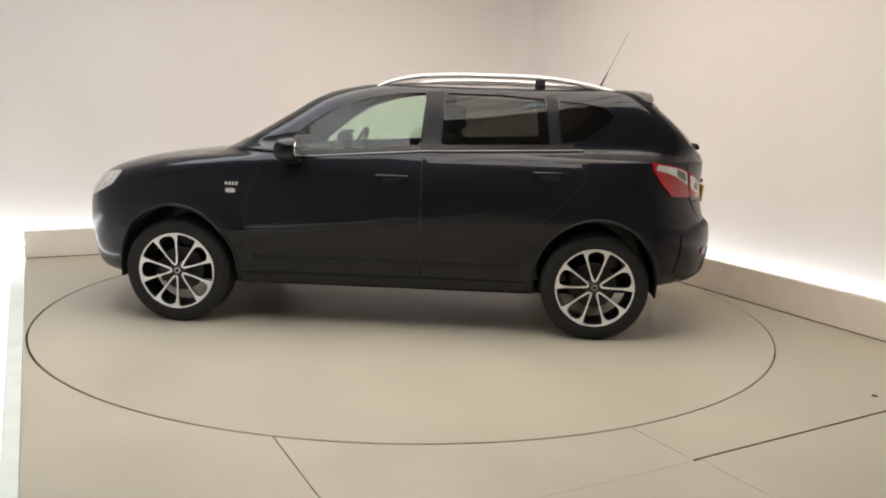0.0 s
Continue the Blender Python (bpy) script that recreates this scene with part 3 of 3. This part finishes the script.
        lamp = add("tail_lamp", patch(sg([(.790, 1.104), (.800, 1.05), (.798, .985), (.778, .905), (.74, .897), (.665, .893), (.668, 1.00), (.672, 1.052), (.73, 1.085)]), "tail", 0.012, 0.02, 0.03), M_RED, "red tail lamp with clear band")
        add("clear_band", patch(sg([(.783, 1.092), (.793, 1.058), (.745, 1.025), (.676, .968), (.678, 1.043), (.73, 1.074)]), "tail", 0.016, 0.006, 0.03), M_CLEAR, "clear lens band", lamp)
        add("lamp_bulb", patch(sg([(.728, 1.062), (.733, 1.022), (.690, .990), (.690, 1.042)]), "tail", 0.019, 0.004, 0.03), M_SMOKE, "smoked lamp bowl", lamp)
        inner = add("tailgate_lamp", patch(sg([(.658, 1.045), (.655, .892), (.53, .888), (.498, .905), (.515, .945), (.565, 1.002), (.605, 1.025)]), "tail", 0.012, 0.02, 0.04), M_RED, "red-rimmed clear tailgate lamp")
        add("clear_lens", patch(sg([(.648, 1.025), (.643, .945), (.60, .918), (.535, .910), (.53, .935), (.575, .988), (.615, 1.013)]), "tail", 0.016, 0.006, 0.03), M_CLEAR, "clear reversing lens", inner)
        yb, zb = s * .585, .955
        add("lamp_bulb", patch([(yb + .026 * math.cos(a), zb + .026 * math.sin(a)) for a in np.linspace(0, 2 * math.pi, 16, endpoint=False)], "tail", 0.019, 0.004, 0.03), M_SMOKE, "smoked lamp bowl", inner)
        # bumper reflector
        add("reflector", patch(rounded(sg([(.705, .545), (.703, .585), (.650, .59), (.652, .55)]), .012), "tail", 0.015, 0.012, 0.03), M_DRED, "red bumper reflector")


def build_tail(car):
    def add(name, bm, mat, label="", parent=car, sharp=35):
        return part(name, shift(bm), mat, parent, label, sharp)

    gate = [(.652, .89), (.635, .79), (.60, .752), (.40, .741), (0, .738)]
    gate = gate + [(-y, z) for y, z in gate[-2::-1]]
    top = [(-.655, 1.06), (-.655, 1.12), (-.60, 1.145), (-.30, 1.125), (0, 1.118)]
    gate = gate + top + [(-y, z) for y, z in top[-2::-1]]
    add("tailgate_gap", patch(grown(gate, .005), "tail", 0.0018, 0.006), M_DARK, "dark gap round the tailgate")
    tg = add("tailgate", patch(gate, "tail", 0.003, 0.012), M_PAINT, "navy painted tailgate panel")
    pane("rear_window", patch(rounded(TAIL_WIN, .06), "tail", -0.006, 0.004), M_REARGL, car, "dark tinted rear window")
    # bright lower edge of the glass
    lo = [(.603, 1.262), (.592, 1.228), (.545, 1.190), (.48, 1.168), (.30, 1.147), (0, 1.139)]
    lo = lo + [(-y, z) for y, z in lo[-2::-1]]
    band = lo + [(y, z - 0.013) for y, z in lo[::-1]]
    add("window_edge", patch(band, "tail", 0.007, 0.008, 0.04), M_EDGING, "bright lower edge of the rear window")
    # number plate in a shallow recess frame
    pl = [(-.30, .80), (.30, .80), (.31, .965), (-.31, .965)]
    add("plate_recess", patch(rounded(pl, .03), "tail", 0.007, 0.006), M_PAINT, "", tg)
    bm = bmesh.new()
    box(bm, (-.006, -.26, -.0555), (.006, .26, .0555), 0.002)
    m = Matrix.Translation((-.750, 0.0, .883)) @ Matrix.Rotation(radians(-3), 4, "Y")
    for v in bm.verts:
        v.co = m @ v.co
    plate = add("number_plate", bm, M_YELLOW, "yellow rear number plate")
    x = .205
    for i, wdt in enumerate((.052, .048, .024, .050, 0, .052, .054, .054)):
        if wdt:
            bm = bmesh.new()
            box(bm, (-.0085, x - wdt + .004, -.036), (-.005, x - .004, .036), 0.001)
            for v in bm.verts:
                v.co = m @ v.co
            add("plate_bar", bm, M_INK, "", plate)
            x -= wdt + .006
        else:
            x -= .035
    bm = bmesh.new()
    box(bm, (-.0078, -.10, -.051), (-.005, .06, -.043), 0.0005)
    for v in bm.verts:
        v.co = m @ v.co
    add("plate_bar", bm, M_SMOKE, "", plate)
    # grip bar above the plate
    add("tailgate_grip", patch([(-.33, .965), (.33, .965), (.32, .985), (-.32, .985)], "tail", 0.02, 0.02), M_PAINT, "painted grip above the plate", tg)
    # round badge: a plain ring and bar
    bm = bmesh.new()
    bx, bz = tail_x(0, 1.09) - 0.008, 1.092
    mb = Matrix.Translation((bx, 0.008, bz)) @ Matrix.Rotation(radians(90), 4, "Z") @ Matrix.Rotation(radians(8), 4, "X")
    revolve(bm, [(0.037, -0.006), (0.045, -0.006), (0.047, 0.0), (0.045, 0.008), (0.037, 0.008)], 36, mb)
    box(bm, (-.052, -0.002, -.008), (.052, 0.012, .008), 0.002, mb)
    add("badge", bm, M_RAIL, "round chrome badge, ring and bar", tg)
    # lettering as plain bars
    for i in range(7):
        y = .615 - i * .024
        add("letter_bar", patch([(y, .850), (y - .013, .850), (y - .013, .867), (y, .867)], "tail", 0.007, 0.003), M_EDGING, "", tg)
    for i in range(3):
        y = -.525 - i * .024
        add("letter_bar", patch([(y, .858), (y - .013, .858), (y - .013, .873), (y, .873)], "tail", 0.007, 0.003), M_EDGING, "", tg)
    # bumper bar, lower insert with the fog lamp, black skirt
    def both(pts):
        return pts + [(-y, z) for y, z in pts[-2::-1]]

    lip = both([(.835, .665), (.76, .696), (.4, .703), (0, .704)])
    bumper = add("bumper", patch(lip + both([(-.82, .43), (-.645, .408), (0, .404)]), "tail", 0.006, 0.014, 0.03), M_PAINT, "navy painted bumper bar")
    insert = both([(.590, .546), (.56, .559), (0, .566)]) + both([(-.632, .420), (-.4, .414), (0, .412)])
    add("insert_groove", patch(grown(insert, .009), "tail", 0.0075, 0.010, 0.03), M_DARK, "dark groove round the bumper insert", bumper)
    add("bumper_gap", patch(both([(.77, .712), (.70, .734), (.58, .737), (0, .736)]) + both([(-.74, .707), (-.4, .715), (0, .716)]), "tail", 0.0055, 0.008), M_DARK, "dark gap between tailgate and bumper", bumper)
    add("bumper_insert", patch(insert, "tail", 0.0095, 0.010, 0.03), M_BUMPER, "dark lower bumper insert", bumper)
    add("bumper_skirt", patch(both([(.80, .420), (.642, .403), (.4, .393), (0, .391)]) + both([(-.72, .372), (-.4, .362), (0, .36)]), "tail", 0.004, 0.014), M_TRIM, "black plastic bumper skirt", bumper)
    add("fog_lamp", patch(rounded([(.115, .497), (.115, .532), (-.10, .532), (-.10, .497)], .012), "tail", 0.014, 0.012), M_DRED, "dark red rear fog lamp", bumper)
    # tow eye and bracket under the bumper
    bm = bmesh.new()
    box(bm, (-.60, .30, .315), (-.54, .36, .39), .01)
    add("tow_eye", bm, M_UNDER, "dark tow eye under the bumper", bumper)
    # spoiler
    bm = bmesh.new()
    rows = []
    for y in np.linspace(-.570, .570, 27):
        k = (abs(y) / .570) ** 2.2
        tip = Vector((-.388 + .060 * k, y, 1.530 - .075 * k))
        root = Vector((-.22, y * .97, 1.552 - .075 * k))
        mid = root.lerp(tip, .55) + Vector((0, 0, .010))
        rows.append([bm.verts.new(q) for q in (root, mid, tip + Vector((.006, 0, .008)), tip, tip + Vector((.014, 0, -.046 + .030 * k)), root.lerp(tip, .5) + Vector((0, 0, -.050 + .018 * k)), root + Vector((0, 0, -.035 + .02 * k)))])
    n = len(rows[0])
    for p, q in zip(rows, rows[1:]):
        for j in range(n):
            bm.faces.new((p[j], p[(j + 1) % n], q[(j + 1) % n], q[j]))
    bm.faces.new(rows[0])
    bm.faces.new(rows[-1][::-1])
    sp = add("spoiler", bm, M_PAINT, "navy painted roof spoiler")
    bm = bmesh.new()
    box(bm, (-.393, -.17, 1.505), (-.376, .17, 1.525), 0.003)
    add("brake_light", bm, M_DRED, "dark red high brake light", sp)
    # wiper
    bm = bmesh.new()
    px = lambda y, z, d=.02: Vector((tail_x(y, z) - d, y, z))
    sweep(bm, [px(.0, 1.165, .012), px(.03, 1.175, .03), px(.20, 1.185, .03), px(.37, 1.19, .018)], oval(.012, .016, 8))
    sweep(bm, [px(.02, 1.185, .02), px(.20, 1.20, .02), px(.39, 1.198, .014)], [(-.008, -.012), (.008, -.012), (.008, .014), (-.008, .014)])
    revolve(bm, [(.001, -.02), (.022, -.02), (.028, .0), (.028, .02), (.001, .02)], 16, Matrix.Translation(px(-.01, 1.165, .014)) @ Matrix.Rotation(radians(90), 4, "Z"), False)
    add("rear_wiper", bm, M_TRIM, "black rear wiper arm and blade")
    # aerial
    bm = bmesh.new()
    bmesh.ops.create_uvsphere(bm, u_segments=16, v_segments=8, radius=1)
    for v in bm.verts:
        v.co = Vector((-.06 + v.co.x * .035, v.co.y * .022, 1.562 + max(-.2, v.co.z) * .022))
    base = add("aerial", bm, M_TRIM, "thin black roof aerial on a rubber foot")
    bm = bmesh.new()
    d = Vector((-.155, 0, .335)).normalized()
    o = Vector((-.065, 0, 1.575))
    sweep(bm, [o, o + d * .10], oval(.006, .006, 8), True, [(1, 1), (.7, .7)])
    sweep(bm, [o + d * .10, o + d * .42], oval(.0014, .0014, 6), True, [(1, 1), (.7, .7)])
    add("aerial_rod", bm, M_TRIM, "", base)
    # underside: floor pan, silencer, tail pipe
    bm = bmesh.new()
    box(bm, (.45, -.66, .235), (2.2, .66, .285), .02)
    box(bm, (-.36, -.6, .245), (3.1, .6, .30), .02)
    box(bm, (.0, -.45, .19), (2.9, .45, .27), .02)
    pan = add("floor_pan", bm, M_UNDER, "dark underside panels")
    bm = bmesh.new()
    sweep(bm, [(-.38, -.38, .345), (-.38, .05, .345)], oval(.10, .07, 14))
    add("silencer", bm, M_UNDER, "dull dark silencer", pan)
    for x in (0, WHEEL_X):
        bm = bmesh.new()
        sweep(bm, [(x, -.70, .33), (x, .70, .33)], oval(.05, .05, 10))
        add("axle", bm, M_UNDER, "", pan)


def build_cabin(car):
    def add(name, bm, mat, label="", parent=car, sharp=35):
        return part(name, shift(bm), mat, parent, label, sharp)

    def cushion(bm, lo, hi, m=None, bevel=.05):
        r = bmesh.ops.create_cube(bm, size=1.0)
        vs = r["verts"]
        for v in vs:
            v.co = Vector([lo[i] + (v.co[i] + 0.5) * (hi[i] - lo[i]) for i in range(3)])
        es = list({e for v in vs for e in v.link_edges})
        vs = bmesh.ops.bevel(bm, geom=es, offset=bevel, segments=3, affect="EDGES", profile=0.5)["verts"]
        if m is not None:
            for v in vs:
                v.co = m @ v.co

    for y in (.37, -.37):
        bm = bmesh.new()
        cushion(bm, (1.15, y - .25, .50), (1.68, y + .25, .66))
        cushion(bm, (-.07, -.24, 0), (.07, .24, .66), Matrix.Translation((1.12, y, .60)) @ Matrix.Rotation(radians(-14), 4, "Y"))
        seat = add("front_seat", bm, M_SEAT, "black cloth front seat")
        bm = bmesh.new()
        cushion(bm, (.87, y - .13, 1.24), (.98, y + .13, 1.42), None, .045)
        for d in (-.06, .06):
            sweep(bm, [(.945, y + d, 1.15), (.93, y + d, 1.27)], oval(.007, .007, 8))
        add("headrest", bm, M_SEAT, "black headrest", seat)
    bm = bmesh.new()
    cushion(bm, (.15, -.60, .50), (.62, .60, .68))
    cushion(bm, (-.06, -.60, 0), (.06, .60, .55), Matrix.Translation((.10, 0, .62)) @ Matrix.Rotation(radians(-18), 4, "Y"))
    bench = add("rear_seat", bm, M_SEAT, "black cloth rear bench")
    for y in (.37, 0, -.37):
        bm = bmesh.new()
        cushion(bm, (-.13, y - .13, 1.13), (-.04, y + .13, 1.28), None, .04)
        add("headrest", bm, M_SEAT, "black rear headrest", bench)
    bm = bmesh.new()
    cushion(bm, (1.88, -.68, .80), (2.28, .68, 1.07), None, .06)
    cushion(bm, (1.84, -.60, 1.02), (2.05, -.14, 1.115), None, .035)
    dash = add("dashboard", bm, M_CABIN, "dark grey plastic dashboard")
    bm = bmesh.new()
    ms = Matrix.Translation((1.70, -.37, 1.06)) @ Matrix.Rotation(radians(90), 4, "Z") @ Matrix.Rotation(radians(-24), 4, "X")
    revolve(bm, [(.186 + .014 * math.cos(a), .014 * math.sin(a)) for a in np.linspace(0, 2 * math.pi, 8, endpoint=False)], 40, ms)
    box(bm, (-.18, -.012, -.02), (.18, .012, .02), .005, ms)
    box(bm, (-.02, -.012, -.18), (.02, .012, 0), .005, ms)
    box(bm, (-.07, -.03, -.06), (.07, .02, .06), .02, ms)
    add("steering_wheel", bm, M_CABIN, "black steering wheel", dash)
    bm = bmesh.new()
    cushion(bm, (1.66, -.12, 1.375), (1.69, .12, 1.435), None, .012)
    sweep(bm, [(1.68, 0, 1.42), (1.73, 0, 1.49)], oval(.012, .012, 8))
    add("interior_mirror", bm, M_CABIN, "black interior mirror")
    # parcel shelf and windscreen
    bm = bmesh.new()
    box(bm, (-.60, -.56, 1.03), (-.08, .56, 1.05), .006)
    add("parcel_shelf", bm, M_CABIN, "dark parcel shelf")
    pane("windscreen", patch(rounded(SCREEN, .03), "nose", -0.006, 0.004), M_GREEN, car, "clear green-tinted windscreen")


def build_car():
    car = tagged(new("car"), "dark navy five-door family car with silver roof rails on the turntable", "car")
    build_body(car)
    for x, s, turn in ((0.0, 1, 0), (0.0, -1, 20), (WHEEL_X, 1, 18), (WHEEL_X, -1, 10)):
        build_wheel(car, x, s, turn)
    build_sides(car)
    build_tail(car)
    build_cabin(car)
    return car


build_studio()
build_lights()
turntable = build_turntable()
car = build_car()


def motions():
    rows = [(t, pose(0, 0, 0, 0, 0, TURN_0 + TURN_RATE * t)) for t in np.linspace(0, 16, 33)]
    walk(turntable, rows)
    walk(car, rows)


motions()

→ STATED PROBLEM
Gather each line of the listing that holds the string "with".

→ EXPECTED ANSWER
Continue the Blender Python (bpy) script that recreates this scene with part 3 of 3. This part finishes the script.
        lamp = add("tail_lamp", patch(sg([(.790, 1.104), (.800, 1.05), (.798, .985), (.778, .905), (.74, .897), (.665, .893), (.668, 1.00), (.672, 1.052), (.73, 1.085)]), "tail", 0.012, 0.02, 0.03), M_RED, "red tail lamp with clear band")
    # bumper bar, lower insert with the fog lamp, black skirt
    car = tagged(new("car"), "dark navy five-door family car with silver roof rails on the turntable", "car")